- _Written request_: In your copy, leave out the pictures; write out all the data exactly.
**** Provided material
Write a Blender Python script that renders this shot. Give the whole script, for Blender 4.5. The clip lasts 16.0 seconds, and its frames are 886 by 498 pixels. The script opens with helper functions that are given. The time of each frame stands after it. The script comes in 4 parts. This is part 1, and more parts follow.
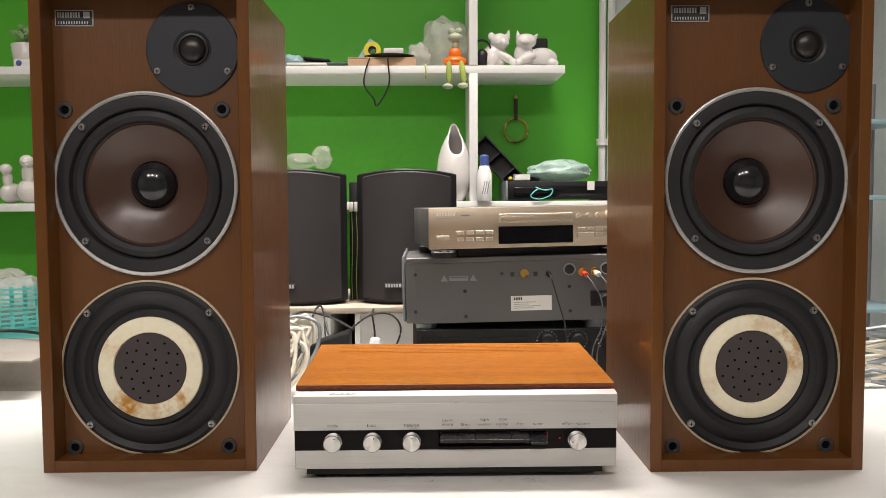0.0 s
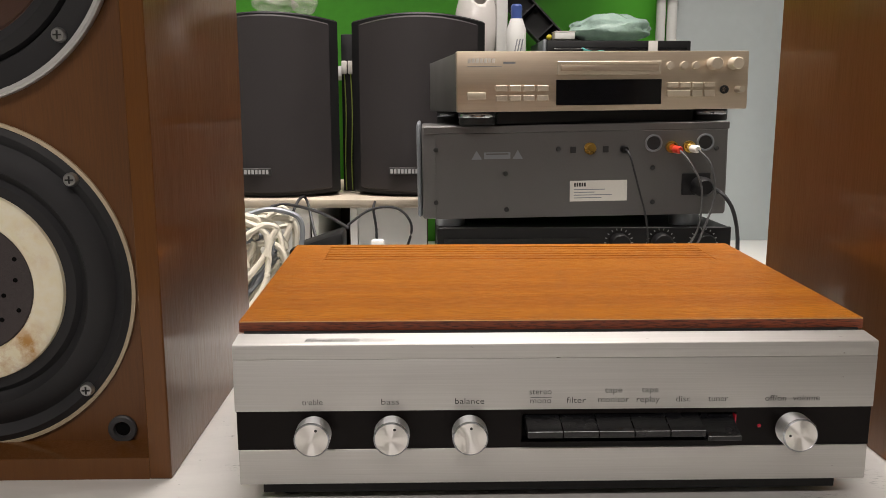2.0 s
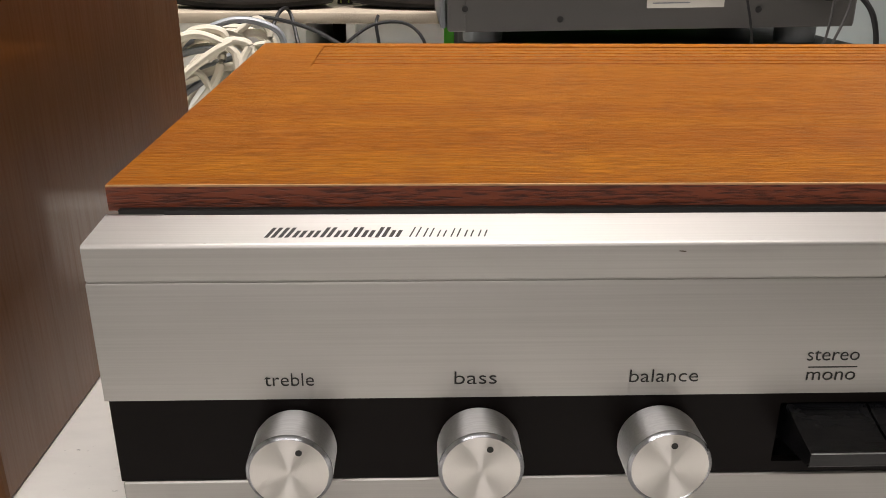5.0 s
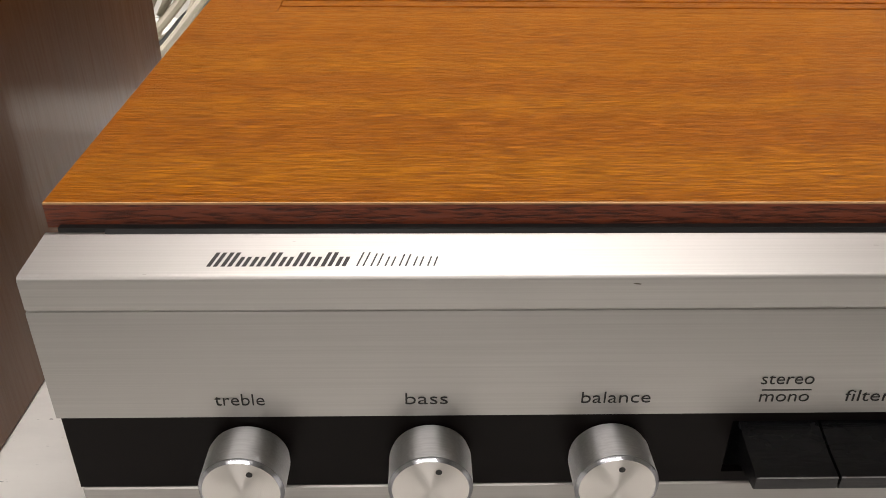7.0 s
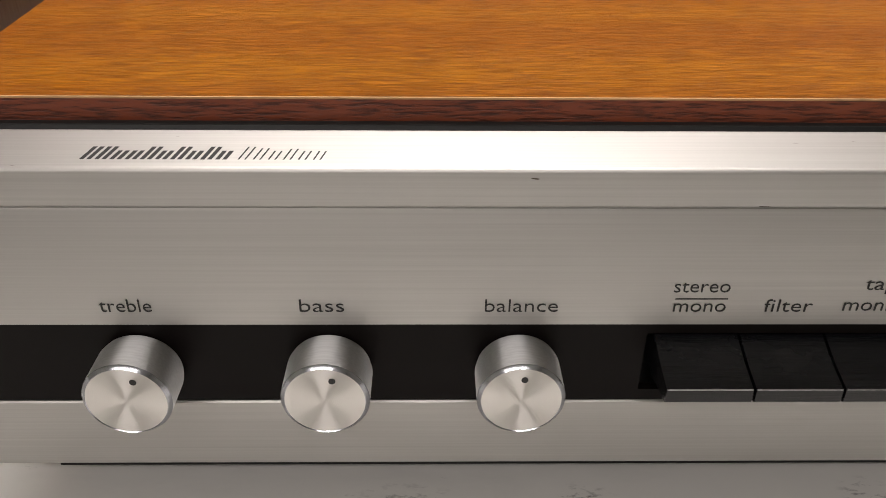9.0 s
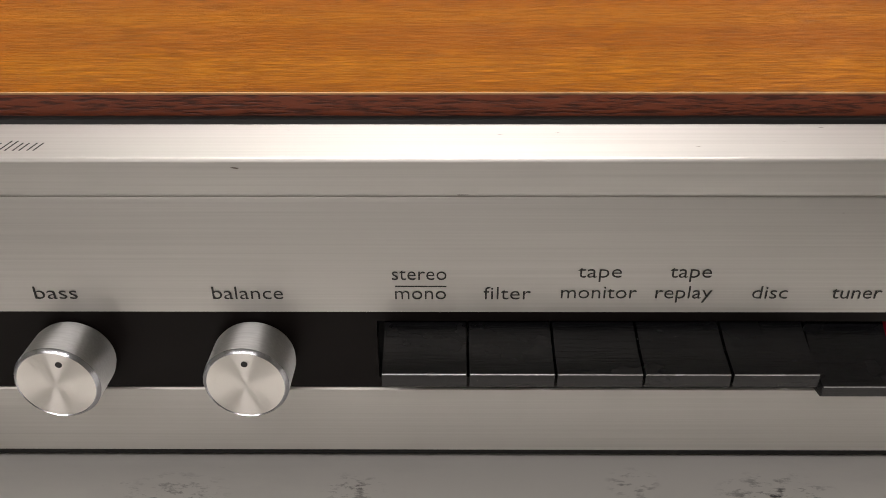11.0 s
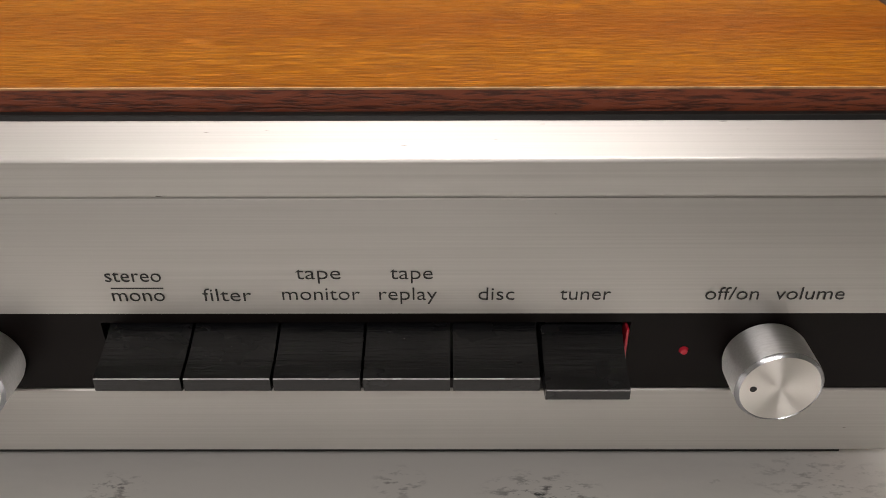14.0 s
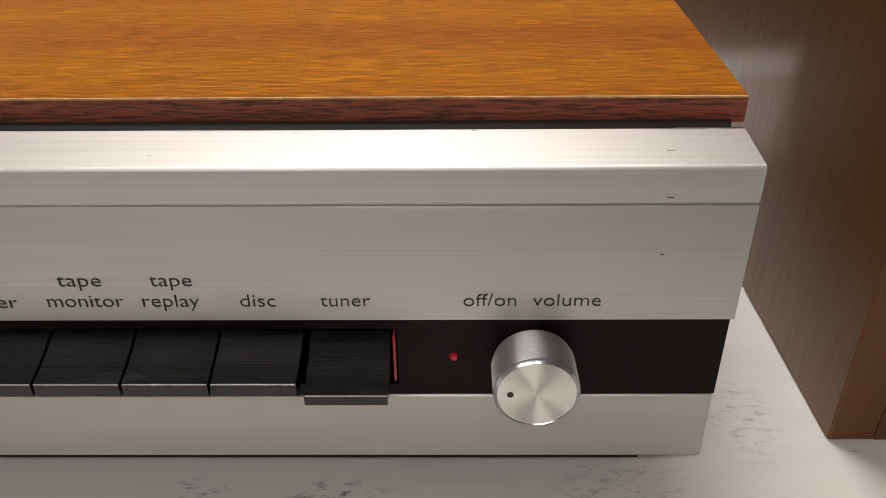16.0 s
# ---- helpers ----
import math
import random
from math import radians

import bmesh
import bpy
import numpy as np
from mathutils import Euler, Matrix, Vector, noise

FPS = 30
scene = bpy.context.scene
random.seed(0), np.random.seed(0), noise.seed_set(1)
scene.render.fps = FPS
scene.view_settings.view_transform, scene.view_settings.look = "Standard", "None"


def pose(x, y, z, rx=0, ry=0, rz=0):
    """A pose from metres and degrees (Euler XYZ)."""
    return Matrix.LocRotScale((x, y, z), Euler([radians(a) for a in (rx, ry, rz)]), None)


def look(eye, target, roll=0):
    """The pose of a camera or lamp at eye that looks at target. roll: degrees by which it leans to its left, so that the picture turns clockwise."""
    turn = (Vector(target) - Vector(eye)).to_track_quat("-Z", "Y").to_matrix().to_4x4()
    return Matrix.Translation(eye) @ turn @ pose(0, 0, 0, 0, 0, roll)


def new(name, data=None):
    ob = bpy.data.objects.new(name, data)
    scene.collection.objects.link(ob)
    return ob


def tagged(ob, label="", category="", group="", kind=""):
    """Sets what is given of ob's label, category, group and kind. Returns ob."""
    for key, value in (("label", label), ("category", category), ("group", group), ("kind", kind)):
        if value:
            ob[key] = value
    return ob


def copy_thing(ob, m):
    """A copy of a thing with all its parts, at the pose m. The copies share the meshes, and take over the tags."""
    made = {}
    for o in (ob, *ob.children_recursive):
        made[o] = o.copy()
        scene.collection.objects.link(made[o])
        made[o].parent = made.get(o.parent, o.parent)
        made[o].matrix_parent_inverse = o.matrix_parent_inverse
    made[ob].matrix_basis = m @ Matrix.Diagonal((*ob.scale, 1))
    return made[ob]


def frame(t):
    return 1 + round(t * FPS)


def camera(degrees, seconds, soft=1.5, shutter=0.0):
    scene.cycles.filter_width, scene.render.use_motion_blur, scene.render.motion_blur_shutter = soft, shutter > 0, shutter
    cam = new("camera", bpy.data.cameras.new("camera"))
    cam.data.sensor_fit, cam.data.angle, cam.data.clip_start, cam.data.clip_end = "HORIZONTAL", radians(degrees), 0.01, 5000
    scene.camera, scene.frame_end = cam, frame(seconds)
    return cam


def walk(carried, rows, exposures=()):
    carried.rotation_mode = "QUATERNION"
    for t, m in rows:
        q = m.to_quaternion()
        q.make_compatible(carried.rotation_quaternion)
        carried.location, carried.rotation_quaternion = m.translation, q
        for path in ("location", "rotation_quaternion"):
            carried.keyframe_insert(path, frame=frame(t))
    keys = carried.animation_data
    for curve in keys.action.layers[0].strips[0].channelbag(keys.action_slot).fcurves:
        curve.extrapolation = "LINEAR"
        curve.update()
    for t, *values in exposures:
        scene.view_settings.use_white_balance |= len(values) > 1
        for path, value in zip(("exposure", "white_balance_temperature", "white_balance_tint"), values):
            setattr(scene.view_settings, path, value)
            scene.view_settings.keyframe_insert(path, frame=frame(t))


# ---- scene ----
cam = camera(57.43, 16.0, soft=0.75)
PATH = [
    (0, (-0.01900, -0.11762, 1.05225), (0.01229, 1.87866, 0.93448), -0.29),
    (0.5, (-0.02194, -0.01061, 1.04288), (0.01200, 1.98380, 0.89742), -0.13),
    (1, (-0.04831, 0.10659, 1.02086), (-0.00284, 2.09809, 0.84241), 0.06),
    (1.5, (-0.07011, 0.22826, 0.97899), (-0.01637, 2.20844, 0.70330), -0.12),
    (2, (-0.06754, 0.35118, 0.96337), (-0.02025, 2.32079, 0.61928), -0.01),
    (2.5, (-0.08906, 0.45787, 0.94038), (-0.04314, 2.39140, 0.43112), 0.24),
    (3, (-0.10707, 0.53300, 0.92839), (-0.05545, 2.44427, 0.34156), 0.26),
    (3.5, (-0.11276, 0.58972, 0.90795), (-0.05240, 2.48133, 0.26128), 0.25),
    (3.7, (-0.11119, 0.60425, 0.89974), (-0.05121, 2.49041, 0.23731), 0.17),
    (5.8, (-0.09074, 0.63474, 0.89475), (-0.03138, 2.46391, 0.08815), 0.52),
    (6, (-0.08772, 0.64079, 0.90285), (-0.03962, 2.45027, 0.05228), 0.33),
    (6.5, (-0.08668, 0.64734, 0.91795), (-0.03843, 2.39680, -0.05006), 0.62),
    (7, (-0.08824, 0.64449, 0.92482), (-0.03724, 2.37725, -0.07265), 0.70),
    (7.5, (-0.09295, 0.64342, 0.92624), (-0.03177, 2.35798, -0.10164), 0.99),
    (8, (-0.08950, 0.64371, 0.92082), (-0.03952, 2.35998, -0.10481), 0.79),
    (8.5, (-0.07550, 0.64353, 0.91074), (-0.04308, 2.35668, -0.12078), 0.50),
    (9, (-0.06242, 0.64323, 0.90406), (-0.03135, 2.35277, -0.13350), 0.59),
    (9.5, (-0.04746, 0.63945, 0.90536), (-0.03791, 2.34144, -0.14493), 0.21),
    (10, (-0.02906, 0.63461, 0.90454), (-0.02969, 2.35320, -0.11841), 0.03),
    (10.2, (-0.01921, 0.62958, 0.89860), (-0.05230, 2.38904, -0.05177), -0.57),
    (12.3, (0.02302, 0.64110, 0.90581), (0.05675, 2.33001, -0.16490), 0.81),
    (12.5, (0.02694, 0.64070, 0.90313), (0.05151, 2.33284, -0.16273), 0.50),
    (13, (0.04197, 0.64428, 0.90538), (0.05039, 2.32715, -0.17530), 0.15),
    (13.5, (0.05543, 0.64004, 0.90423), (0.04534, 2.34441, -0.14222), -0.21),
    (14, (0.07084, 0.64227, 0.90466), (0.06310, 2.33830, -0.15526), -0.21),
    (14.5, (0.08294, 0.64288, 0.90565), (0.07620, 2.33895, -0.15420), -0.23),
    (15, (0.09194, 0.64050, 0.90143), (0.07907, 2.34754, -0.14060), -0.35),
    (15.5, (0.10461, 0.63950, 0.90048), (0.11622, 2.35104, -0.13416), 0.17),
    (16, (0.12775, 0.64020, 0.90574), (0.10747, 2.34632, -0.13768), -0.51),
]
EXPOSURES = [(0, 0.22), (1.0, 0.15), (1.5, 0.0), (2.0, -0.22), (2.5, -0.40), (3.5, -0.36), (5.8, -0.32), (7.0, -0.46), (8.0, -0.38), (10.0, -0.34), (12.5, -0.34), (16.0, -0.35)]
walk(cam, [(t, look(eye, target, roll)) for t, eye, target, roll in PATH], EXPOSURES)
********
- _Reply_:
Write a Blender Python script that renders this shot. Give the whole script, for Blender 4.5. The clip lasts 16.0 seconds, and its frames are 886 by 498 pixels. The script opens with helper functions that are given. The time of each frame stands after it. The script comes in 4 parts. This is part 1, and more parts follow.
0.0 s
2.0 s
5.0 s
7.0 s
9.0 s
11.0 s
14.0 s
16.0 s
# ---- helpers ----
import math
import random
from math import radians

import bmesh
import bpy
import numpy as np
from mathutils import Euler, Matrix, Vector, noise

FPS = 30
scene = bpy.context.scene
random.seed(0), np.random.seed(0), noise.seed_set(1)
scene.render.fps = FPS
scene.view_settings.view_transform, scene.view_settings.look = "Standard", "None"


def pose(x, y, z, rx=0, ry=0, rz=0):
    """A pose from metres and degrees (Euler XYZ)."""
    return Matrix.LocRotScale((x, y, z), Euler([radians(a) for a in (rx, ry, rz)]), None)


def look(eye, target, roll=0):
    """The pose of a camera or lamp at eye that looks at target. roll: degrees by which it leans to its left, so that the picture turns clockwise."""
    turn = (Vector(target) - Vector(eye)).to_track_quat("-Z", "Y").to_matrix().to_4x4()
    return Matrix.Translation(eye) @ turn @ pose(0, 0, 0, 0, 0, roll)


def new(name, data=None):
    ob = bpy.data.objects.new(name, data)
    scene.collection.objects.link(ob)
    return ob


def tagged(ob, label="", category="", group="", kind=""):
    """Sets what is given of ob's label, category, group and kind. Returns ob."""
    for key, value in (("label", label), ("category", category), ("group", group), ("kind", kind)):
        if value:
            ob[key] = value
    return ob


def copy_thing(ob, m):
    """A copy of a thing with all its parts, at the pose m. The copies share the meshes, and take over the tags."""
    made = {}
    for o in (ob, *ob.children_recursive):
        made[o] = o.copy()
        scene.collection.objects.link(made[o])
        made[o].parent = made.get(o.parent, o.parent)
        made[o].matrix_parent_inverse = o.matrix_parent_inverse
    made[ob].matrix_basis = m @ Matrix.Diagonal((*ob.scale, 1))
    return made[ob]


def frame(t):
    return 1 + round(t * FPS)


def camera(degrees, seconds, soft=1.5, shutter=0.0):
    scene.cycles.filter_width, scene.render.use_motion_blur, scene.render.motion_blur_shutter = soft, shutter > 0, shutter
    cam = new("camera", bpy.data.cameras.new("camera"))
    cam.data.sensor_fit, cam.data.angle, cam.data.clip_start, cam.data.clip_end = "HORIZONTAL", radians(degrees), 0.01, 5000
    scene.camera, scene.frame_end = cam, frame(seconds)
    return cam


def walk(carried, rows, exposures=()):
    carried.rotation_mode = "QUATERNION"
    for t, m in rows:
        q = m.to_quaternion()
        q.make_compatible(carried.rotation_quaternion)
        carried.location, carried.rotation_quaternion = m.translation, q
        for path in ("location", "rotation_quaternion"):
            carried.keyframe_insert(path, frame=frame(t))
    keys = carried.animation_data
    for curve in keys.action.layers[0].strips[0].channelbag(keys.action_slot).fcurves:
        curve.extrapolation = "LINEAR"
        curve.update()
    for t, *values in exposures:
        scene.view_settings.use_white_balance |= len(values) > 1
        for path, value in zip(("exposure", "white_balance_temperature", "white_balance_tint"), values):
            setattr(scene.view_settings, path, value)
            scene.view_settings.keyframe_insert(path, frame=frame(t))


# ---- scene ----
cam = camera(57.43, 16.0, soft=0.75)
PATH = [
    (0, (-0.01900, -0.11762, 1.05225), (0.01229, 1.87866, 0.93448), -0.29),
    (0.5, (-0.02194, -0.01061, 1.04288), (0.01200, 1.98380, 0.89742), -0.13),
    (1, (-0.04831, 0.10659, 1.02086), (-0.00284, 2.09809, 0.84241), 0.06),
    (1.5, (-0.07011, 0.22826, 0.97899), (-0.01637, 2.20844, 0.70330), -0.12),
    (2, (-0.06754, 0.35118, 0.96337), (-0.02025, 2.32079, 0.61928), -0.01),
    (2.5, (-0.08906, 0.45787, 0.94038), (-0.04314, 2.39140, 0.43112), 0.24),
    (3, (-0.10707, 0.53300, 0.92839), (-0.05545, 2.44427, 0.34156), 0.26),
    (3.5, (-0.11276, 0.58972, 0.90795), (-0.05240, 2.48133, 0.26128), 0.25),
    (3.7, (-0.11119, 0.60425, 0.89974), (-0.05121, 2.49041, 0.23731), 0.17),
    (5.8, (-0.09074, 0.63474, 0.89475), (-0.03138, 2.46391, 0.08815), 0.52),
    (6, (-0.08772, 0.64079, 0.90285), (-0.03962, 2.45027, 0.05228), 0.33),
    (6.5, (-0.08668, 0.64734, 0.91795), (-0.03843, 2.39680, -0.05006), 0.62),
    (7, (-0.08824, 0.64449, 0.92482), (-0.03724, 2.37725, -0.07265), 0.70),
    (7.5, (-0.09295, 0.64342, 0.92624), (-0.03177, 2.35798, -0.10164), 0.99),
    (8, (-0.08950, 0.64371, 0.92082), (-0.03952, 2.35998, -0.10481), 0.79),
    (8.5, (-0.07550, 0.64353, 0.91074), (-0.04308, 2.35668, -0.12078), 0.50),
    (9, (-0.06242, 0.64323, 0.90406), (-0.03135, 2.35277, -0.13350), 0.59),
    (9.5, (-0.04746, 0.63945, 0.90536), (-0.03791, 2.34144, -0.14493), 0.21),
    (10, (-0.02906, 0.63461, 0.90454), (-0.02969, 2.35320, -0.11841), 0.03),
    (10.2, (-0.01921, 0.62958, 0.89860), (-0.05230, 2.38904, -0.05177), -0.57),
    (12.3, (0.02302, 0.64110, 0.90581), (0.05675, 2.33001, -0.16490), 0.81),
    (12.5, (0.02694, 0.64070, 0.90313), (0.05151, 2.33284, -0.16273), 0.50),
    (13, (0.04197, 0.64428, 0.90538), (0.05039, 2.32715, -0.17530), 0.15),
    (13.5, (0.05543, 0.64004, 0.90423), (0.04534, 2.34441, -0.14222), -0.21),
    (14, (0.07084, 0.64227, 0.90466), (0.06310, 2.33830, -0.15526), -0.21),
    (14.5, (0.08294, 0.64288, 0.90565), (0.07620, 2.33895, -0.15420), -0.23),
    (15, (0.09194, 0.64050, 0.90143), (0.07907, 2.34754, -0.14060), -0.35),
    (15.5, (0.10461, 0.63950, 0.90048), (0.11622, 2.35104, -0.13416), 0.17),
    (16, (0.12775, 0.64020, 0.90574), (0.10747, 2.34632, -0.13768), -0.51),
]
EXPOSURES = [(0, 0.22), (1.0, 0.15), (1.5, 0.0), (2.0, -0.22), (2.5, -0.40), (3.5, -0.36), (5.8, -0.32), (7.0, -0.46), (8.0, -0.38), (10.0, -0.34), (12.5, -0.34), (16.0, -0.35)]
walk(cam, [(t, look(eye, target, roll)) for t, eye, target, roll in PATH], EXPOSURES)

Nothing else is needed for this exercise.